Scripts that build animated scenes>

┄┄┄┄┄┄

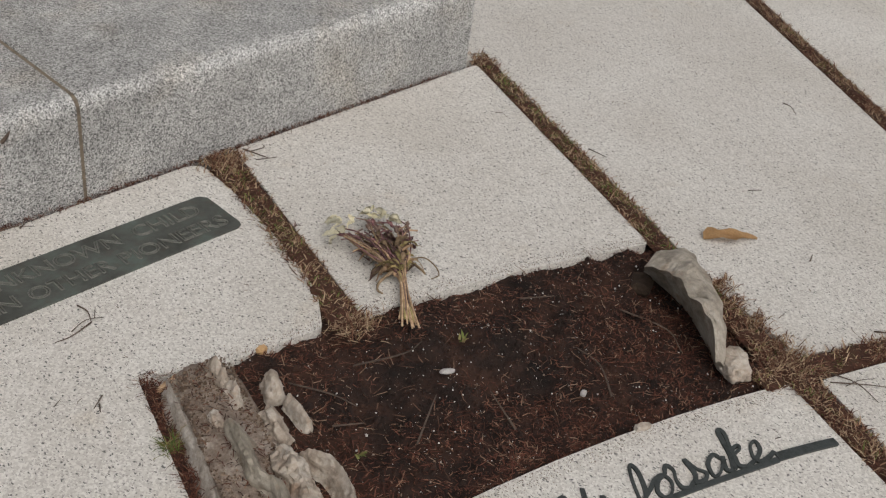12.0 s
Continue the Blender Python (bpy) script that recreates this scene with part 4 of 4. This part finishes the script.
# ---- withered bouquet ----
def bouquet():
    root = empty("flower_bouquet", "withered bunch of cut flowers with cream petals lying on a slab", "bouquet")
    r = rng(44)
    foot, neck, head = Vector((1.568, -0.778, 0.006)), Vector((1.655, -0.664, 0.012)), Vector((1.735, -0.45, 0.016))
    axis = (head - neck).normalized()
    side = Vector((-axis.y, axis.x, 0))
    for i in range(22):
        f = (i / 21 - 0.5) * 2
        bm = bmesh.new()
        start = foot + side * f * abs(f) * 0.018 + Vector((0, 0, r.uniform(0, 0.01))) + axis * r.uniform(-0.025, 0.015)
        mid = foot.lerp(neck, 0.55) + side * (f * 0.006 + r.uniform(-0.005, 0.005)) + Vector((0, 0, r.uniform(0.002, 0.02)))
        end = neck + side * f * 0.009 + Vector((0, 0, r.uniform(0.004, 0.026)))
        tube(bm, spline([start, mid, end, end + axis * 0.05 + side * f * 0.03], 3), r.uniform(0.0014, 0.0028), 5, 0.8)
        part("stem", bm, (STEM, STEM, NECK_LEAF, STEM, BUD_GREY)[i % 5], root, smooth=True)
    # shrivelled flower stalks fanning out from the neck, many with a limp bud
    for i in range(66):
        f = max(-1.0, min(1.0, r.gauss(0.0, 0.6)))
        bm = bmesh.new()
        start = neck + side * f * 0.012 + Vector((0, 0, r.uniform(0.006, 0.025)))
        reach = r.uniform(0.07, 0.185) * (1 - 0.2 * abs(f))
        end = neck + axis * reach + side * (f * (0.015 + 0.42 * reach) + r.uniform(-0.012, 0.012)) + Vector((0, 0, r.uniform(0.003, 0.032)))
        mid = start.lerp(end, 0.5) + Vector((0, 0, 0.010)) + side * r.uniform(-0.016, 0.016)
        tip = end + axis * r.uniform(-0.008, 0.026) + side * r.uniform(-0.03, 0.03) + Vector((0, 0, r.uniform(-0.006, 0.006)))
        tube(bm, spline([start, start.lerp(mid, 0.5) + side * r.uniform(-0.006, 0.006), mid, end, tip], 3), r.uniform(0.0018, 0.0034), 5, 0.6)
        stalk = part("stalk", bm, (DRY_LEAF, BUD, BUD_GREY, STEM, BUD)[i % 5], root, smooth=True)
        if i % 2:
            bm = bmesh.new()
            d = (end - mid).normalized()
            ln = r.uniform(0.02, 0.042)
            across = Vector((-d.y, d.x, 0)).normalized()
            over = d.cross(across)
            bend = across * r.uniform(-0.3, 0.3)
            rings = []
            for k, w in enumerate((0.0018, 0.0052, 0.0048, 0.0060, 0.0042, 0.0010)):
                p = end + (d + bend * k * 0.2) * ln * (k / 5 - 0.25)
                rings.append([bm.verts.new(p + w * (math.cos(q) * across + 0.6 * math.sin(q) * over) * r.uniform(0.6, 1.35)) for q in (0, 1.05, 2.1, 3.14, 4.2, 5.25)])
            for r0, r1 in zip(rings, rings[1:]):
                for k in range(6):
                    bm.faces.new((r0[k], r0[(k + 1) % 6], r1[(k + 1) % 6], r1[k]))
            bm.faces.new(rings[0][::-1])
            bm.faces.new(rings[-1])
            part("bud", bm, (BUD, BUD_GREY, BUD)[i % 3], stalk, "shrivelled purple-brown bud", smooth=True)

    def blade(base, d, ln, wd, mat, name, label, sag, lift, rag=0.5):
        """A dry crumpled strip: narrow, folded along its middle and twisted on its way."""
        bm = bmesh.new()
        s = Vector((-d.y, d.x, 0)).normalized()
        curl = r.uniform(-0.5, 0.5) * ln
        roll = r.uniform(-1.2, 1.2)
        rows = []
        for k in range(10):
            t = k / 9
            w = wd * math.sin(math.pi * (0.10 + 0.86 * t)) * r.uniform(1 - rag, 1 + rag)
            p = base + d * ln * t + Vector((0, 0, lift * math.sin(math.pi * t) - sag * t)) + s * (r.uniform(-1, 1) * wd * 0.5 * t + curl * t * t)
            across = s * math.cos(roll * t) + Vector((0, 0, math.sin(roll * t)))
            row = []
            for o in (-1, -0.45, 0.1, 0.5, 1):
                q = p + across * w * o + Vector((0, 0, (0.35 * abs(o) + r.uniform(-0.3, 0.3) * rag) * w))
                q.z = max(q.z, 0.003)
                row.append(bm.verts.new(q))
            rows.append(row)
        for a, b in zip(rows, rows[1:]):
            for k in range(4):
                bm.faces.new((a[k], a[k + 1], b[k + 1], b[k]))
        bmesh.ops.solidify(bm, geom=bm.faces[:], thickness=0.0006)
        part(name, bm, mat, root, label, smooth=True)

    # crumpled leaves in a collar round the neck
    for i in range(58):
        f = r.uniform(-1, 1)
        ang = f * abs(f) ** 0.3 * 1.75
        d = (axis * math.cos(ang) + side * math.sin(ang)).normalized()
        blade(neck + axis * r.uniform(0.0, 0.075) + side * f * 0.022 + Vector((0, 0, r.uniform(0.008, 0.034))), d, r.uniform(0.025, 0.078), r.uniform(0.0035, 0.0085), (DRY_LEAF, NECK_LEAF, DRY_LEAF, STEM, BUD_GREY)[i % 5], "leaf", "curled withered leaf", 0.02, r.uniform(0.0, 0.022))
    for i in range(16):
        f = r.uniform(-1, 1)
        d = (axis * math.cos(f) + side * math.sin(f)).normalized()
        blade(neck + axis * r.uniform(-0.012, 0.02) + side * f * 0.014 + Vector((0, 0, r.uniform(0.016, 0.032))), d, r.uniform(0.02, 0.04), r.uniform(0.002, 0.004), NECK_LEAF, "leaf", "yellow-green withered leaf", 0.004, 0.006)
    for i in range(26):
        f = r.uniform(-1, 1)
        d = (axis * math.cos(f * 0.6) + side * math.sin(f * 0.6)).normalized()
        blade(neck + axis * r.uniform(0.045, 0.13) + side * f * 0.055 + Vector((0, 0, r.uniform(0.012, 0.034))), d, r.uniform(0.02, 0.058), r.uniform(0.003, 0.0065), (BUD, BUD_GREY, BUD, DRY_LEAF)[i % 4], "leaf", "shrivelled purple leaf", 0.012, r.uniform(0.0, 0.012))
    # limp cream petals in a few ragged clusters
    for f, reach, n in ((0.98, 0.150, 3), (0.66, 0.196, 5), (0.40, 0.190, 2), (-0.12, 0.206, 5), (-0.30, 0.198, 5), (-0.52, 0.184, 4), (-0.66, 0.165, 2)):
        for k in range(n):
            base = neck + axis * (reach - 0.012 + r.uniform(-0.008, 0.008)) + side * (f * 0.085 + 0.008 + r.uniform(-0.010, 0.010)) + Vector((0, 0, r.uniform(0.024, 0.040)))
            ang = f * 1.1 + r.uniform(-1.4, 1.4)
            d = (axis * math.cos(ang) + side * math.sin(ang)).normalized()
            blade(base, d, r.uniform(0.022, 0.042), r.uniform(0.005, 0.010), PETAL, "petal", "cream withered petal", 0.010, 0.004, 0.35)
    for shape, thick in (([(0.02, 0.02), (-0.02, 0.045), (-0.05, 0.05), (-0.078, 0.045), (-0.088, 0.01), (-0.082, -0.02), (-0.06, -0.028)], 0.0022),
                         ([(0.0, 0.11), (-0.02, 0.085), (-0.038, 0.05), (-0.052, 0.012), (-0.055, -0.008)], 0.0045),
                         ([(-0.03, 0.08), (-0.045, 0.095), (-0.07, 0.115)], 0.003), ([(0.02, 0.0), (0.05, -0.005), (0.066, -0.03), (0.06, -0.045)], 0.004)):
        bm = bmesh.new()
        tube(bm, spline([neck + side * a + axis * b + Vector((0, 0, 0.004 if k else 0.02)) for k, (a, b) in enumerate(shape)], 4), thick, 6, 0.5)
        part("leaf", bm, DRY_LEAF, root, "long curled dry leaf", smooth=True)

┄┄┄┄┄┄

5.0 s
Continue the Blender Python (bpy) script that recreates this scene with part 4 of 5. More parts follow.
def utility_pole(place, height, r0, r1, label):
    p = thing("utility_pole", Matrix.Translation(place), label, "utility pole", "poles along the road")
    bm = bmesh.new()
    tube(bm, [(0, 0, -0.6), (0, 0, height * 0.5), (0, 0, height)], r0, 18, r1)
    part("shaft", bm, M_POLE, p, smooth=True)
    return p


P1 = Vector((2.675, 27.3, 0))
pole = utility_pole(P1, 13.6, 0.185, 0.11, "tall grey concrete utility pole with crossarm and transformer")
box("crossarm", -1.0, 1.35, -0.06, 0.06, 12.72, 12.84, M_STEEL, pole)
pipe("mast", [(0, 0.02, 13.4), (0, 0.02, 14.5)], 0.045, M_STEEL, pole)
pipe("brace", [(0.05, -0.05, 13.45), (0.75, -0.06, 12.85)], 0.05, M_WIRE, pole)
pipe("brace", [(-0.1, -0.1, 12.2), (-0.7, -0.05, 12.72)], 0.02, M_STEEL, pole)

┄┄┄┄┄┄

Set exercise> Exactly the lines from the line with "More parts follow." to the line with "0.02, M_STEEL, pole)", both included, are to be extracted, and no others.

Final answer>
Continue the Blender Python (bpy) script that recreates this scene with part 4 of 5. More parts follow.
def utility_pole(place, height, r0, r1, label):
    p = thing("utility_pole", Matrix.Translation(place), label, "utility pole", "poles along the road")
    bm = bmesh.new()
    tube(bm, [(0, 0, -0.6), (0, 0, height * 0.5), (0, 0, height)], r0, 18, r1)
    part("shaft", bm, M_POLE, p, smooth=True)
    return p


P1 = Vector((2.675, 27.3, 0))
pole = utility_pole(P1, 13.6, 0.185, 0.11, "tall grey concrete utility pole with crossarm and transformer")
box("crossarm", -1.0, 1.35, -0.06, 0.06, 12.72, 12.84, M_STEEL, pole)
pipe("mast", [(0, 0.02, 13.4), (0, 0.02, 14.5)], 0.045, M_STEEL, pole)
pipe("brace", [(0.05, -0.05, 13.45), (0.75, -0.06, 12.85)], 0.05, M_WIRE, pole)
pipe("brace", [(-0.1, -0.1, 12.2), (-0.7, -0.05, 12.72)], 0.02, M_STEEL, pole)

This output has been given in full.